梦断鄂尔多斯

  • 来源:投资者报
  • 关键字:鄂尔多斯,拆迁,富豪,民间借贷
  • 发布时间:2012-07-16 13:46

  7月初的鄂尔多斯,阳光有些灼人。王欣明穿着一身名牌,蹲坐在自家小区楼下,茫然地望着远方。他身后不远处,一群邻居则围坐在小区门口的水泥地上打牌消磨时光。

  这个城市中随处可见的路虎和宝马车,正在或急或慢地从他们身边驶过。

  王欣明(化名)与这群围坐打牌的邻居是鄂尔多斯罕台镇名副其实的富翁。四年前他们还是散落在荒郊的普通农民,仅仅靠着养牛种地维持微薄的生计,但如今已住进了城里的楼房,并且一夜之间,通过不菲的征地和拆迁补偿迅速富了起来。

  “别看这帮人成天坐在地上打牌,几乎每家都有豪车,每家住房不少于两套。”王欣明指着身后的邻居和崭新的楼房对《投资者报》记者说。他尽量让自己表现得客气,但仍无法掩饰内心的不安与焦灼。

  这位鄂尔多斯千万富翁的焦虑来自于财富突然降临又转瞬即逝。怀揣财富梦想的王欣明在拿到全家人凑足的3000余万元补偿款后一头扎进借贷漩涡,刚刚尝到高利息的甜头,就遭遇当地民间借贷市场崩盘,千万财富瞬间蒸发。

  有钱后的王欣明曾满怀憧憬过上富人的奢华生活,但梦碎后他又会怀念过去清贫却安定的农耕生活。可现在已是城镇户口的他,既没有自己的旱地,也没有自家的院落,生活注定是回不去了。

  一夜暴富

  6月29日,《投资者报》记者坐长途车从包头到东胜,车上原本一路平静的乘客们,到了鄂市后就开始兴奋,并羡慕地谈论当地人的暴富和豪车,仿佛在讲述一个个传说。

  王欣明就是生活在这样传说中的一个。

  今年他三十八岁,中等身材,皮肤黝黑,四方国字脸上透着西北男子的刚毅,出生在鄂尔多斯罕台镇一个成员较多的家庭,兄弟姐妹六个。虽受教育程度不高,但他是家族里最有志向的,而这也是全家人后来愿意将大笔财富交由他去打理的原因。

  王欣明一家的财富来源于罕台镇的一次征地拆迁。

  罕台镇位于鄂尔多斯东胜区西部,距市区约10公里,南与伊金霍洛旗毗邻,北与达拉特旗接壤,西与泊江海子镇相连,优良的地理位置和较好的地质条件,使罕台镇成为东胜区蔬菜生产和农畜产品开发基地。
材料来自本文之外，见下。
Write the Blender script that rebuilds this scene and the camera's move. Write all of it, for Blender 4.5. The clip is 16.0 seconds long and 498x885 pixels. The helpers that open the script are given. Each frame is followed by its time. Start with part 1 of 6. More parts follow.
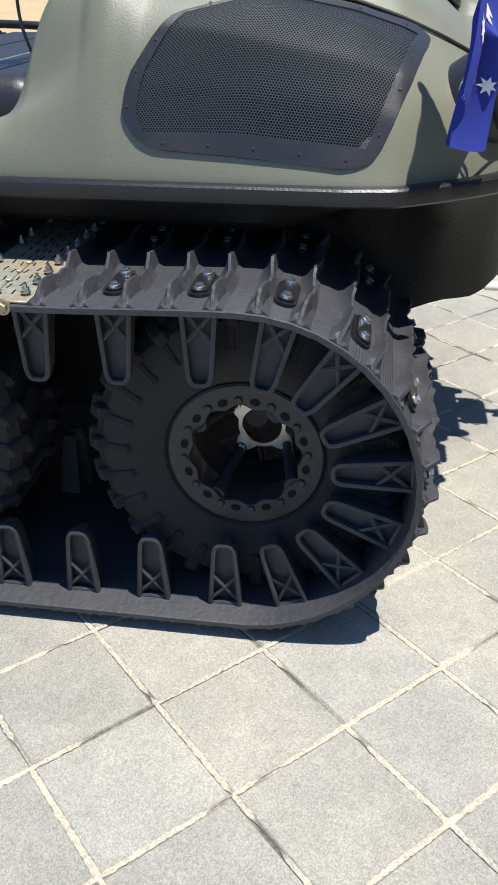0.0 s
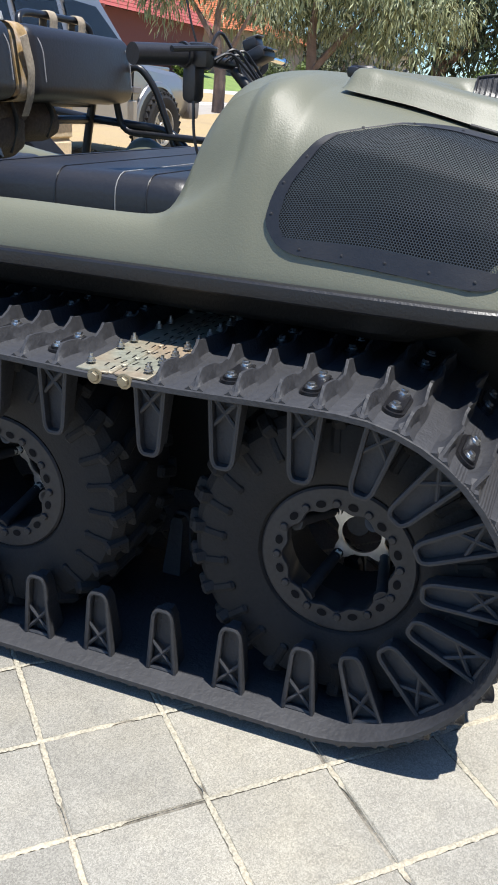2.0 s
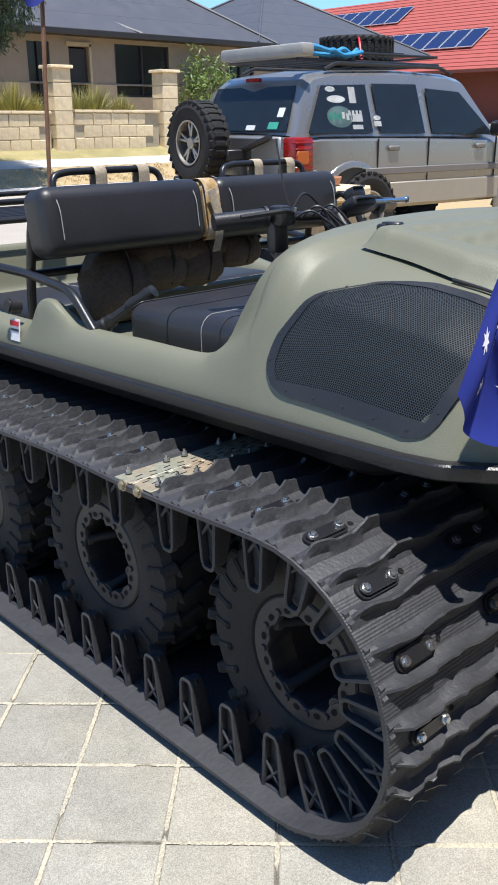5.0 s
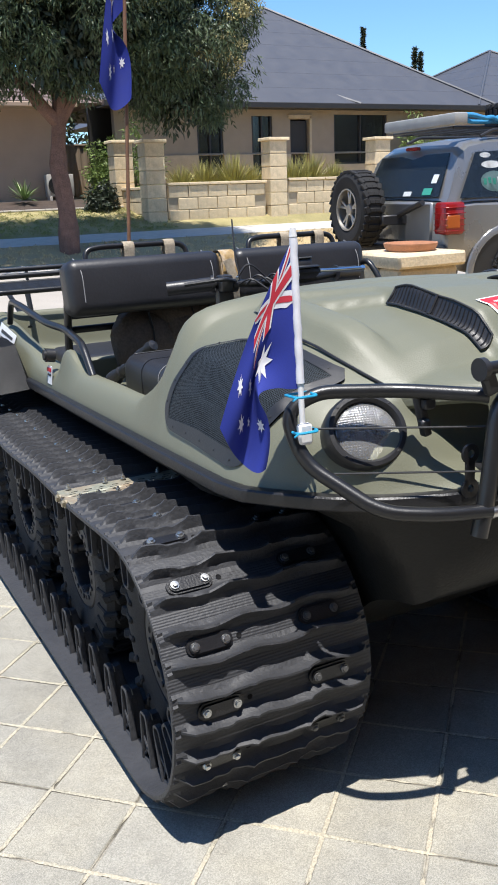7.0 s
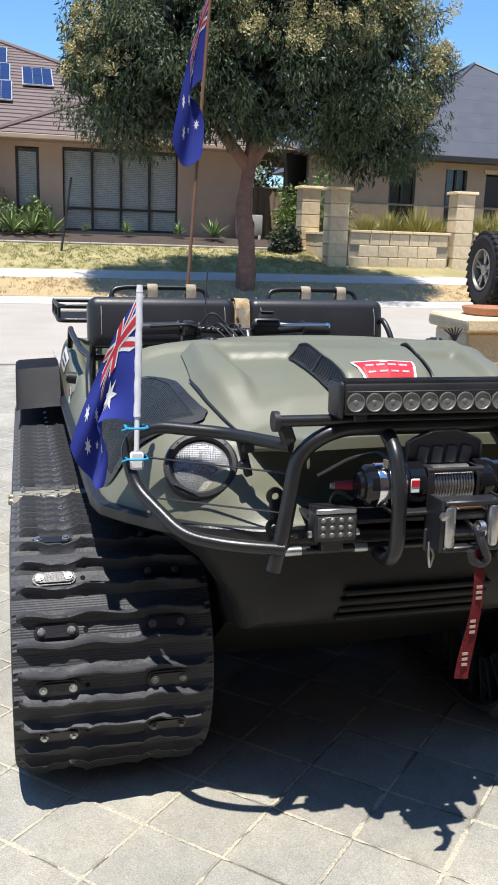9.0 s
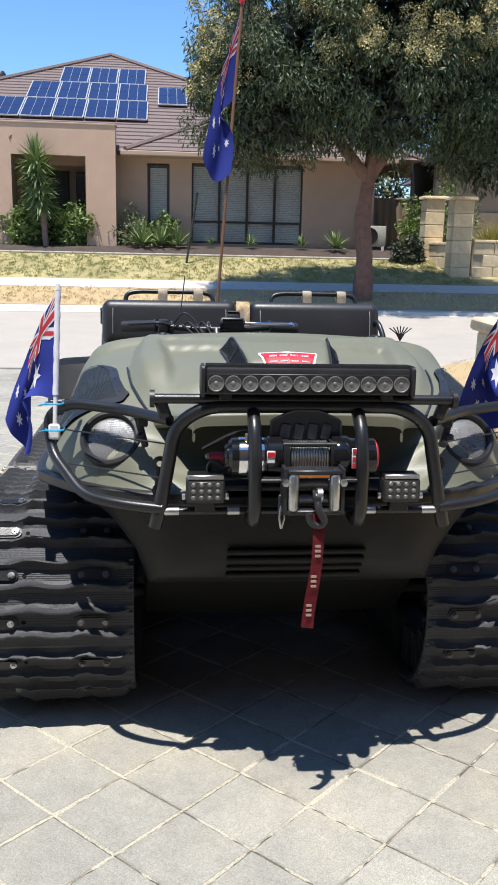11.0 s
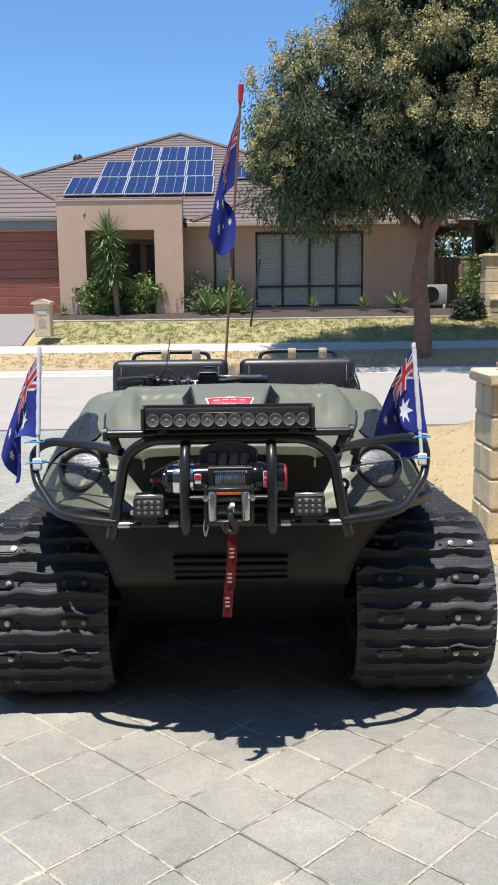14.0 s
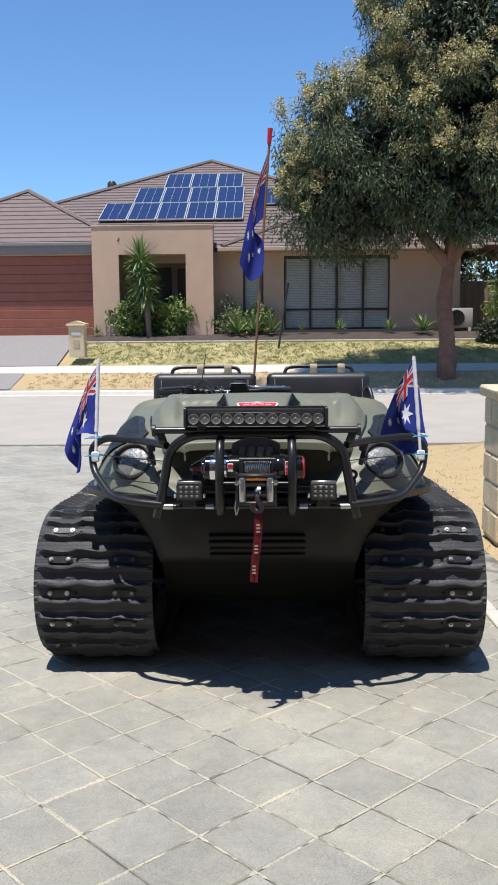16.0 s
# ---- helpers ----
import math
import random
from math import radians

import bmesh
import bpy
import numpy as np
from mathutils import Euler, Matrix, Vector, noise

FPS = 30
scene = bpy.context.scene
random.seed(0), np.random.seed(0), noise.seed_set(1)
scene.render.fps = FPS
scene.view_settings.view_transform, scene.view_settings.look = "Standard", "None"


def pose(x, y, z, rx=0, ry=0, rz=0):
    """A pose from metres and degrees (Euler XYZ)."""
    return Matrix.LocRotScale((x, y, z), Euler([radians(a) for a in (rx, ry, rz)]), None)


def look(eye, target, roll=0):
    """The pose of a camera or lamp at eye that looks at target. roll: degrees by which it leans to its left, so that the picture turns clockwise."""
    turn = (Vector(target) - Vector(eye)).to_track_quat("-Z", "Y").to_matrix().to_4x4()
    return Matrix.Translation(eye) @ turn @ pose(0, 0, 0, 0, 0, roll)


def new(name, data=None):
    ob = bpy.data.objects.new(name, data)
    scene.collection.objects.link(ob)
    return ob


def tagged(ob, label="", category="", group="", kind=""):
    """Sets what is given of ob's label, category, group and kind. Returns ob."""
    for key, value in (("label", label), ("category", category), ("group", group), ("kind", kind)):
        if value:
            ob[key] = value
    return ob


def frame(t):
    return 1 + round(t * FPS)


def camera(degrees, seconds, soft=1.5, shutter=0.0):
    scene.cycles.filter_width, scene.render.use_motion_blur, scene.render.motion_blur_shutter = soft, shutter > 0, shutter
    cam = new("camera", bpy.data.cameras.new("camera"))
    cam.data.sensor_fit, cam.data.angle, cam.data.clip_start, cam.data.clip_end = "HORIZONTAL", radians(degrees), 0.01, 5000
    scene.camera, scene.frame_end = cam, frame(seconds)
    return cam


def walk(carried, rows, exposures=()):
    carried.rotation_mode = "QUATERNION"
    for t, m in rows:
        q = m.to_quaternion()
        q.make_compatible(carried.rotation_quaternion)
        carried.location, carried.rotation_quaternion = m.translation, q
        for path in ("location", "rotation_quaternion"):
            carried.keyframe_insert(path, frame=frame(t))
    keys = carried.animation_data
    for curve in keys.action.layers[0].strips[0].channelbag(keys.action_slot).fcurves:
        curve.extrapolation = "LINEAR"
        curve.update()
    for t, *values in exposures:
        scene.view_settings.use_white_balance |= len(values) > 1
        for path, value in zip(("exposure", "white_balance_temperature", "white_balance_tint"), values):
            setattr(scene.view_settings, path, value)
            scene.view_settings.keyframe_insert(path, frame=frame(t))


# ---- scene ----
SLOPE = 2.5  # degrees by which the driveway falls towards the street
D = Matrix.Rotation(radians(-SLOPE), 4, "X")
cam = camera(32.4, 16.0, soft=1.8)
PATH = [
    (0, (-2.133, 0.412, 1.093), (-0.408, 0.624, 0.103), 2.8),
    (0.5, (-2.128, 0.358, 1.077), (-0.363, 0.626, 0.175), 5.3),
    (1, (-2.142, 0.335, 1.062), (-0.359, 0.684, 0.226), 5.8),
    (1.5, (-2.13, 0.353, 1.067), (-0.36, 0.803, 0.251), 5.5),
    (2, (-2.135, 0.331, 1.076), (-0.385, 0.911, 0.301), 6.3),
    (2.5, (-2.131, 0.344, 1.083), (-0.403, 1.009, 0.327), 5.9),
    (3, (-2.153, 0.289, 1.142), (-0.495, 1.105, 0.375), 3.0),
    (3.5, (-2.128, 0.154, 1.224), (-0.573, 1.149, 0.456), 1.5),
    (3.7, (-2.101, 0.069, 1.252), (-0.578, 1.118, 0.49), 1.3),
    (5.8, (-1.691, -0.669, 1.364), (-0.569, 0.862, 0.735), -0.5),
    (6, (-1.637, -0.733, 1.375), (-0.544, 0.83, 0.774), -0.5),
    (6.5, (-1.547, -0.98, 1.379), (-0.573, 0.677, 0.828), -1.4),
    (7, (-1.465, -1.152, 1.375), (-0.586, 0.552, 0.807), -2.0),
    (7.5, (-1.282, -1.212, 1.383), (-0.507, 0.541, 0.813), -0.8),
    (8, (-1.131, -1.306, 1.423), (-0.466, 0.511, 0.917), 0.3),
    (8.5, (-0.987, -1.509, 1.412), (-0.424, 0.352, 0.94), 0.5),
    (9, (-0.878, -1.642, 1.42), (-0.375, 0.235, 0.945), 1.9),
    (9.2, (-0.818, -1.665, 1.418), (-0.331, 0.214, 0.938), 2.9),
    (11.3, (-0.26, -2.088, 1.425), (-0.099, -0.146, 0.977), 1.5),
    (11.5, (-0.203, -2.097, 1.429), (-0.057, -0.151, 0.992), 1.9),
    (12, (-0.089, -2.134, 1.449), (-0.024, -0.173, 1.062), 1.6),
    (12.5, (0.027, -2.242, 1.448), (0.006, -0.276, 1.081), -0.1),
    (13, (0.124, -2.353, 1.445), (0.077, -0.387, 1.084), -1.2),
    (13.5, (0.116, -2.44, 1.444), (0.081, -0.467, 1.114), -1.0),
    (14, (0.054, -2.593, 1.434), (0.061, -0.619, 1.115), -0.7),
    (14.5, (0.06, -2.761, 1.427), (0.063, -0.783, 1.132), -0.9),
    (15, (0.146, -2.949, 1.413), (0.104, -0.972, 1.117), -0.8),
    (15.5, (0.126, -3.063, 1.417), (0.071, -1.083, 1.137), -0.9),
    (16, (0.064, -3.122, 1.42), (0.007, -1.141, 1.153), -0.5),
]
EXPOSURES = [(0.0, 0.59), (9.0, 0.56), (12.0, 0.53), (14.0, 0.43), (16.0, 0.31)]
walk(cam, [(t, look(eye, target, roll)) for t, eye, target, roll in PATH], EXPOSURES)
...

  王欣明的家庭是当地最普通的农民家庭,平时主要种些莜麦,偶尔养一些羊,祖祖辈辈都过着这种半农半牧的草原生活,“那时生活清贫,我们知道房子周围的地下煤多,但不能随便挖。”

  王欣明对记者说,他的第一个梦想是承包牧场,为了这个梦,他一度到包头和呼市去打零工,后来在鄂尔多斯开起了出租车。在王欣明为梦想而奋斗的同一时期,地处内蒙古西部的鄂尔多斯,沉睡千年的地下资源也开始受到各路资本的空前追逐。

  作为内蒙古的资源重镇,鄂尔多斯这个曾经的穷地方有着中国六分之一的煤炭储备和三分之一的天然气储备,加上羊绒和稀土,这份得天独厚的资源优势被人们俗称鄂尔多斯的“扬眉吐气”(羊煤土气)。

  2002年开始,鄂尔多斯部分煤炭资源丰富的农村迎来了较早的征地和拆迁,不少农民因此获得了不错的现金补偿,一夜翻身成为富裕的城里人。到2007年,鄂尔多斯征地拆迁仍旧进行得如火如荼,在当时全球遭遇经济危机的时期,鄂尔多斯不但没有遭遇危机的直接冲击,反而掀起一股前所未有的发展大潮。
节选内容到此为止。